Wiesen und Wasser und weisse Strände.
Leise Monate. Dass er das Geschrei aus der Welt nimmt
und Stille verordnet. Dazu gehört, dass er den Kriegern
das Handwerk aus den Händen nimmt.
Und denen, die ohne Arbeit sind, die Hoffnungslosigkeit.
Und die Mächtigen nicht zu Mafiosi werden lässt.
Alle können wir daran mittun und daran arbeiten,
dass das Leben langsamer verläuft, dass die Welt alle Aufre-
gung verliert. Und die Menschen sich länger ansehen können,
um sich zu sagen: Wir lieben euch!
Gott, unser Herr, möge diese Stille segnen.
Möge diese Stille denen überall in die Ohren blasen,
die unsere Zeit noch schneller machen möchten und damit
noch kürzer, noch atemloser.
Gott, unser Herr, wir bitten dich: Mach es!

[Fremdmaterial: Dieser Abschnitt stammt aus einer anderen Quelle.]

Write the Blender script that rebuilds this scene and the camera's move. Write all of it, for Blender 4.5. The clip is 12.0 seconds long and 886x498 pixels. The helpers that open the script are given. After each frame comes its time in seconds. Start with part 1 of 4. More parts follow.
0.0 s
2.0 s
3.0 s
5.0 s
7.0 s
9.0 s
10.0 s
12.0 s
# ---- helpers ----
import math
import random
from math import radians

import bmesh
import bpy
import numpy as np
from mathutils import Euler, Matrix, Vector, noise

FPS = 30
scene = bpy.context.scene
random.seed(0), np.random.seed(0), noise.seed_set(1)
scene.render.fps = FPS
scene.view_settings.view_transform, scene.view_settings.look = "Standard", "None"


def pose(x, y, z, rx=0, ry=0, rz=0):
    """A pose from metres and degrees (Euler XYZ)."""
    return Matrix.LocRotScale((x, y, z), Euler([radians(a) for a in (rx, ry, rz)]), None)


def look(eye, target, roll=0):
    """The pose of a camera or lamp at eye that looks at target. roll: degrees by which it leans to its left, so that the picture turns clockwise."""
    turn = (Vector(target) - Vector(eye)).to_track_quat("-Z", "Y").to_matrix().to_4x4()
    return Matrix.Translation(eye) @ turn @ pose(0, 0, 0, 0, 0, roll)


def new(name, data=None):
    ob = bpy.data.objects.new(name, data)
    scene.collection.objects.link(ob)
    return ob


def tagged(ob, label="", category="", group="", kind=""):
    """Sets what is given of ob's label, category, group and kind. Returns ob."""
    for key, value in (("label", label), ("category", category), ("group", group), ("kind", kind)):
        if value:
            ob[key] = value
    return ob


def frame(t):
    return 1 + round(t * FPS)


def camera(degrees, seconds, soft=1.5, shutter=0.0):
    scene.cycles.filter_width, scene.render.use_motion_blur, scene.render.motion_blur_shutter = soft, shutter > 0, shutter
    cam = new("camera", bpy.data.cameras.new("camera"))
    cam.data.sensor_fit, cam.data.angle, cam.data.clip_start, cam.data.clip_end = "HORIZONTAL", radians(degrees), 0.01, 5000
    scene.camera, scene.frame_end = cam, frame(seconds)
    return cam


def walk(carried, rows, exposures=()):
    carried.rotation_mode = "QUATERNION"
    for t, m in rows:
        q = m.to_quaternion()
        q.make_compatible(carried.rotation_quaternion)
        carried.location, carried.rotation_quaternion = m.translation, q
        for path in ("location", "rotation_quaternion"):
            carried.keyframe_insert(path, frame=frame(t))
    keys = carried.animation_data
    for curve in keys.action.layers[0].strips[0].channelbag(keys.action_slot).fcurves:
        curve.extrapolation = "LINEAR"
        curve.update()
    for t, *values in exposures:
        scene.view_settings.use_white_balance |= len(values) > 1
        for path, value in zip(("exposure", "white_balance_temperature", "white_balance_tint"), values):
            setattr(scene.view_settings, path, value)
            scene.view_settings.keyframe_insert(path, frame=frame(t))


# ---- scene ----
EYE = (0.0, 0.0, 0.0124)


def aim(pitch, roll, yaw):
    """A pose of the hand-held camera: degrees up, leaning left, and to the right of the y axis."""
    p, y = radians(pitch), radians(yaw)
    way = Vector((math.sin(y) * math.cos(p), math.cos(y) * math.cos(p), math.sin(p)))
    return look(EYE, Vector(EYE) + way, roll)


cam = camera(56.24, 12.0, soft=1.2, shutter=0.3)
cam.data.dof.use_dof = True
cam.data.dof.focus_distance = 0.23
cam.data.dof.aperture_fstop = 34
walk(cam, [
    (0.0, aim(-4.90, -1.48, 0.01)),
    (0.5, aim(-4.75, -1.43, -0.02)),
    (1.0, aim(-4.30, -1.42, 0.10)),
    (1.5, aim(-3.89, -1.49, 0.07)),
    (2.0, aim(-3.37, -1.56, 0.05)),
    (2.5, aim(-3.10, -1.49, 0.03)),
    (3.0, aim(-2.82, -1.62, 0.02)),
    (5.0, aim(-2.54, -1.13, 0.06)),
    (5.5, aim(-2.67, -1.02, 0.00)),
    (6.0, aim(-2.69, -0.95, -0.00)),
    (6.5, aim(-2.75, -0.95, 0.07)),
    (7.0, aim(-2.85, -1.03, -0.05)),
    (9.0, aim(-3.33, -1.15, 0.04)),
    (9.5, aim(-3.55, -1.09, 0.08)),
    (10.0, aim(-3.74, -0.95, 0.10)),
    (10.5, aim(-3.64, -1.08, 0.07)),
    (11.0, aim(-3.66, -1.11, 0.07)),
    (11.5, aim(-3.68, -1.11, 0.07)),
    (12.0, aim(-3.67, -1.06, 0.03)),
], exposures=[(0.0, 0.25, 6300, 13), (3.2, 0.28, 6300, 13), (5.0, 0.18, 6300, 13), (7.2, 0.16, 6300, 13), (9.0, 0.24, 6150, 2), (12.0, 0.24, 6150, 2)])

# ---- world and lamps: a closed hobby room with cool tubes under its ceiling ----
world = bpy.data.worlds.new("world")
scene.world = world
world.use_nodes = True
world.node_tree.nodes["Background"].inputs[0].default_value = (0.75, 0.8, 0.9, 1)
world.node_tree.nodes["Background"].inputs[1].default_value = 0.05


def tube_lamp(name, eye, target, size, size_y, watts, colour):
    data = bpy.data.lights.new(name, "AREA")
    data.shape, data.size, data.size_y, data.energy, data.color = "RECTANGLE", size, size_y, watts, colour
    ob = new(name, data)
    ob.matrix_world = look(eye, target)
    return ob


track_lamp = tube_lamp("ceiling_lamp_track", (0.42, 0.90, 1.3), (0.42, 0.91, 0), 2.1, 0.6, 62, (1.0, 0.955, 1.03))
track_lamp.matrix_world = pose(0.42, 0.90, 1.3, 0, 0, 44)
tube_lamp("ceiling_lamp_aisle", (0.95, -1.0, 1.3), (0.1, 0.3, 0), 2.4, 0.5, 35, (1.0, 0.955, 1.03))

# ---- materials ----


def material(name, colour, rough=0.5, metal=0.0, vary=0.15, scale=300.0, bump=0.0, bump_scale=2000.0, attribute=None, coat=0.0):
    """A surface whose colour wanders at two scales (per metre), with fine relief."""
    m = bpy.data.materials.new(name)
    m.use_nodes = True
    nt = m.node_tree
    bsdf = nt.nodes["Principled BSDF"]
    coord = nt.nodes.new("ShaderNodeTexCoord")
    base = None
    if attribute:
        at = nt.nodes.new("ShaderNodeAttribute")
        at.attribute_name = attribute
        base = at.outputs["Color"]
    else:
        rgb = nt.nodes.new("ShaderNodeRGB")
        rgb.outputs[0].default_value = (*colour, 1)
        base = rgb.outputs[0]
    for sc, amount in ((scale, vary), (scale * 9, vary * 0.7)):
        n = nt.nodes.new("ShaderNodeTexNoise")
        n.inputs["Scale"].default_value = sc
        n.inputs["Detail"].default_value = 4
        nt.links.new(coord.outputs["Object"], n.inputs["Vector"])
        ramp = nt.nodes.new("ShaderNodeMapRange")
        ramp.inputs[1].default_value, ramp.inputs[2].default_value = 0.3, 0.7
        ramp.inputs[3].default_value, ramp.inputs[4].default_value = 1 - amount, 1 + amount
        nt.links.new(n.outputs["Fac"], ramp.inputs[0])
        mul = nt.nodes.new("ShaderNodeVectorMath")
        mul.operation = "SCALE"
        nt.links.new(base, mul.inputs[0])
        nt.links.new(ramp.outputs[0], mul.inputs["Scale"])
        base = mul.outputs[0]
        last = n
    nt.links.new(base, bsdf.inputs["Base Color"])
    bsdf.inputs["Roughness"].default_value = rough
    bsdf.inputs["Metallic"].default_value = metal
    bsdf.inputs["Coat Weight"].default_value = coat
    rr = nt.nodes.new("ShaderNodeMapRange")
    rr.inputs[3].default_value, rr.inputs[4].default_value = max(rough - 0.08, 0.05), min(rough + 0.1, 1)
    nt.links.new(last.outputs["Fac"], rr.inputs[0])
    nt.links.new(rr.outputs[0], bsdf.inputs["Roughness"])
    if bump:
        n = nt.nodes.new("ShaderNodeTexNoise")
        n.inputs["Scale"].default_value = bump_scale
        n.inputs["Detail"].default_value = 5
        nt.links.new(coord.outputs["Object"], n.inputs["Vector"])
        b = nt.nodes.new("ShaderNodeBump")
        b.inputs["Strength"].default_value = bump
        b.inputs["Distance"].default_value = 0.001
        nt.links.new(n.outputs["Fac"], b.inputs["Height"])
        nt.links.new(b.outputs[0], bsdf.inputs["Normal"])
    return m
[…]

Auf dass unser Herz wieder Luft schnappen kann,
unser Auge aufhört zu zappeln und unser Ohr wieder richtig
hört und nicht alles vergisst.
Denen, die uns dies austreiben möchten,
möge Gott, der Herr, einen Blitz ins Gesäss jagen, damit sie
ihr unmenschliches Tun einsehen und die Menschen seines
Wohlgefallens in Ruhe lassen.
Und wir wollen unseren Herrgott abermals bitten, dieses
Ansinnen von uns und überall zu segnen.
Und weil es sein muss sofort und immerdar!
Danke und Amen.
Ich weiß nicht, was diese Sommerwochen für Sie bereithalten. Für mich persönlich ist es ein besonderer Sommer. Manche von Ihnen wissen, dass mein Mann und ich gegen Ende des Sommers unser drittes Kind erwarten. Danach werde ich bis zum kommenden Sommer in Elternzeit gehen. Über die Vertretungsregelungen halten wir Sie auf dem Laufenden.
Ihnen allen, liebe Leserinnen und Leser, wünsche ich einen „großen“ Sommer. Mögen diese Wochen eine Zwischenzeit sein, die – mit den Worten von Hanns Dieter Hüsch gesprochen – einen Korb voll Ruhe mit sich bringt und viele hoffnungsvolle Blicke auf grün und blau. Auf dass unser Herz wieder Luft schnappen kann und unser Auge aufhört zu zappeln. Seien Sie behütet!